THE TASK ::
Your task is to copy the listing exactly, with the pictures left out.

DATA LINES ::
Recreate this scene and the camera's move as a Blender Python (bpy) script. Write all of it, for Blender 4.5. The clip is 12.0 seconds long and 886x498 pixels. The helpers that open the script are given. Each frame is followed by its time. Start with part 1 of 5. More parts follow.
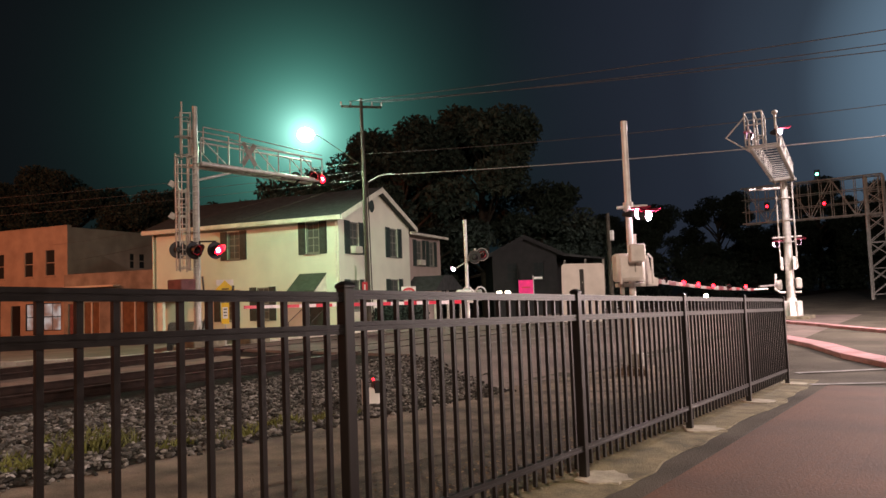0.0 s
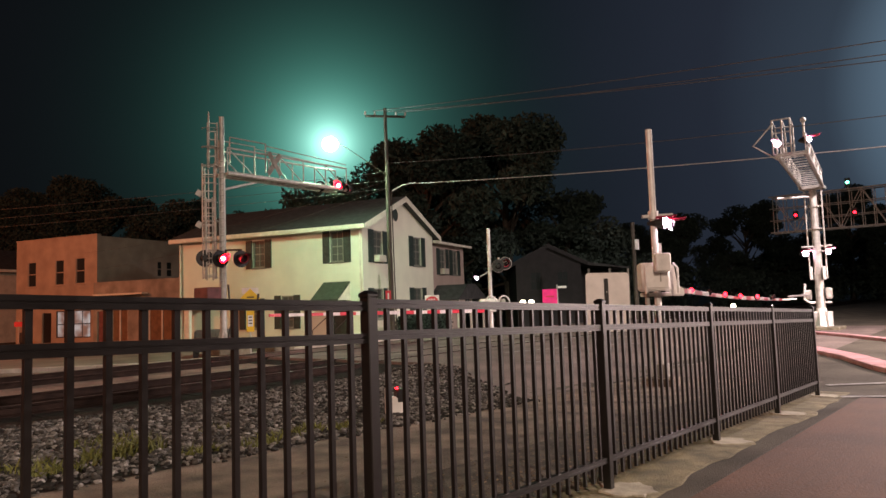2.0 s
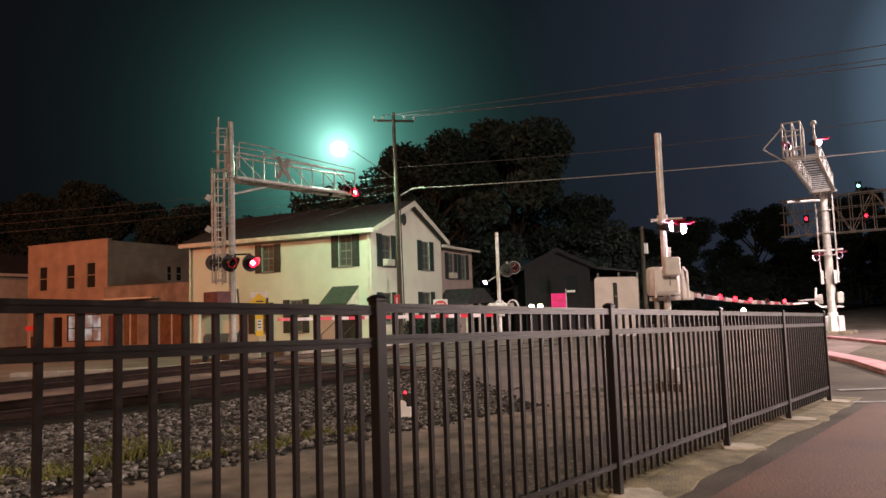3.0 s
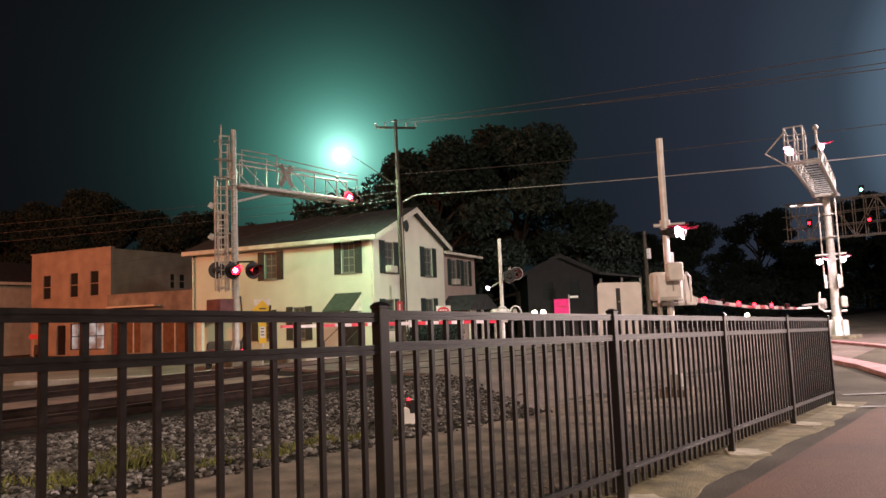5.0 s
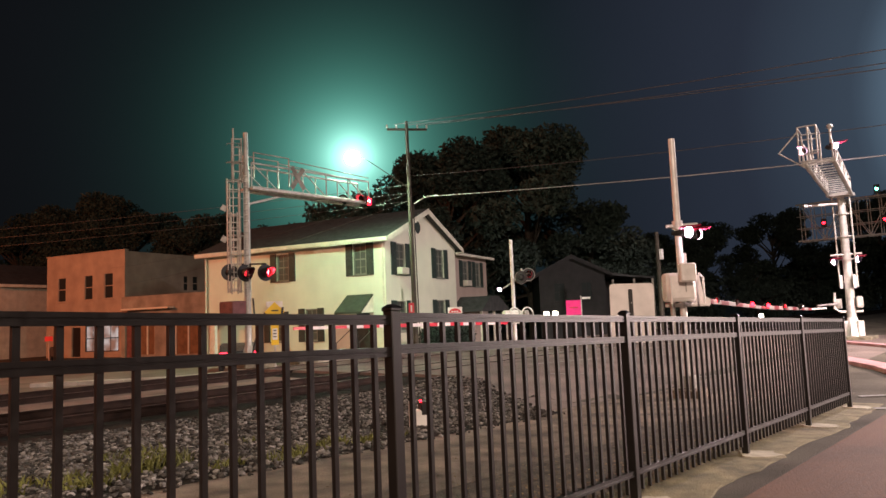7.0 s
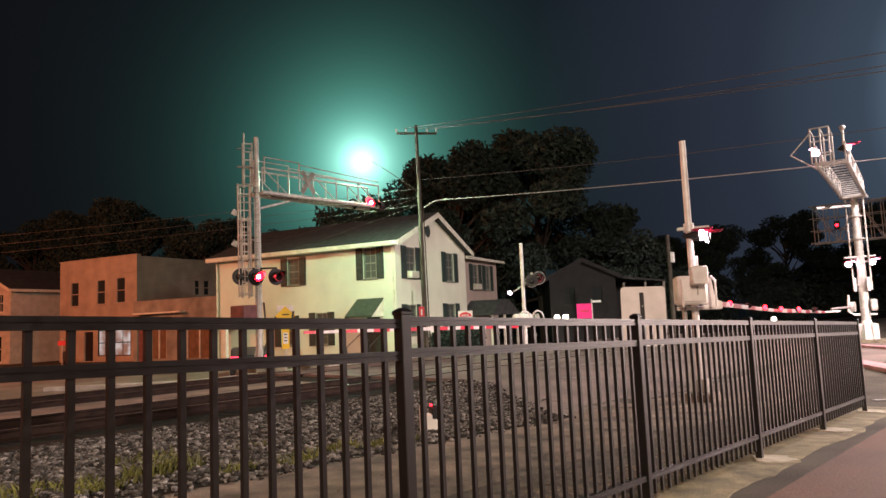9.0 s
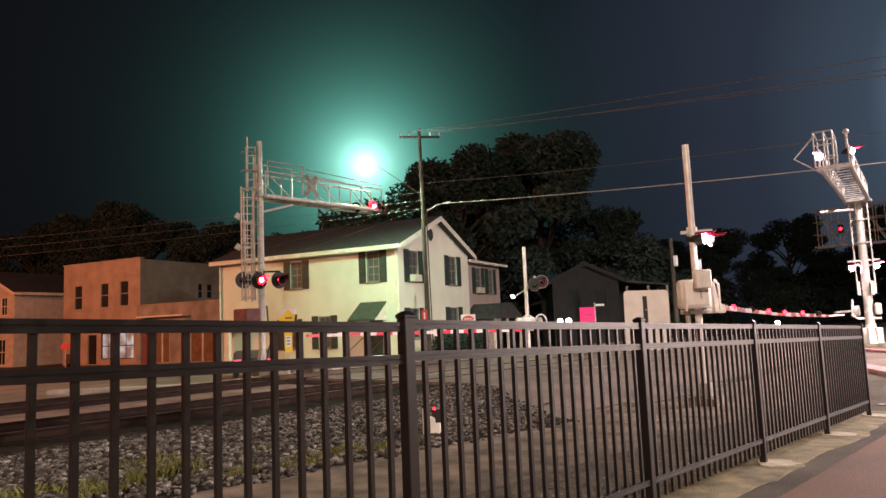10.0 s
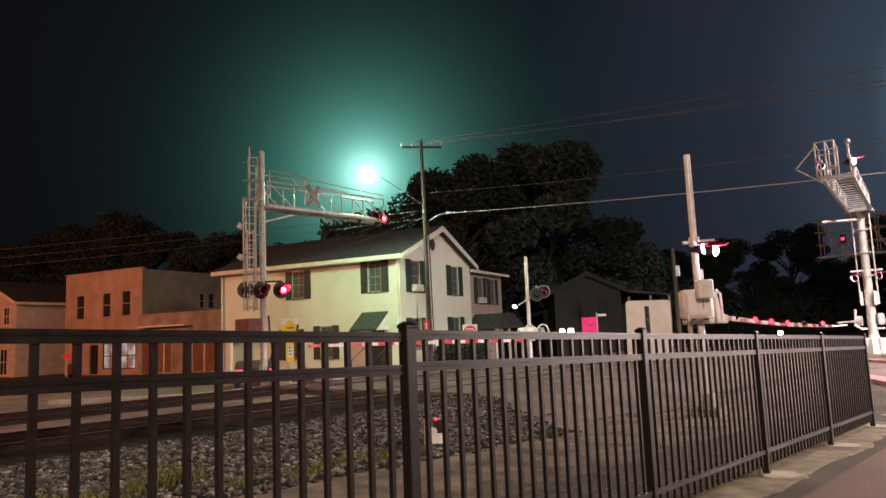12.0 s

SOLUTION FOR THIS PROBLEM ::
Recreate this scene and the camera's move as a Blender Python (bpy) script. Write all of it, for Blender 4.5. The clip is 12.0 seconds long and 886x498 pixels. The helpers that open the script are given. Each frame is followed by its time. Start with part 1 of 5. More parts follow.
0.0 s
2.0 s
3.0 s
5.0 s
7.0 s
9.0 s
10.0 s
12.0 s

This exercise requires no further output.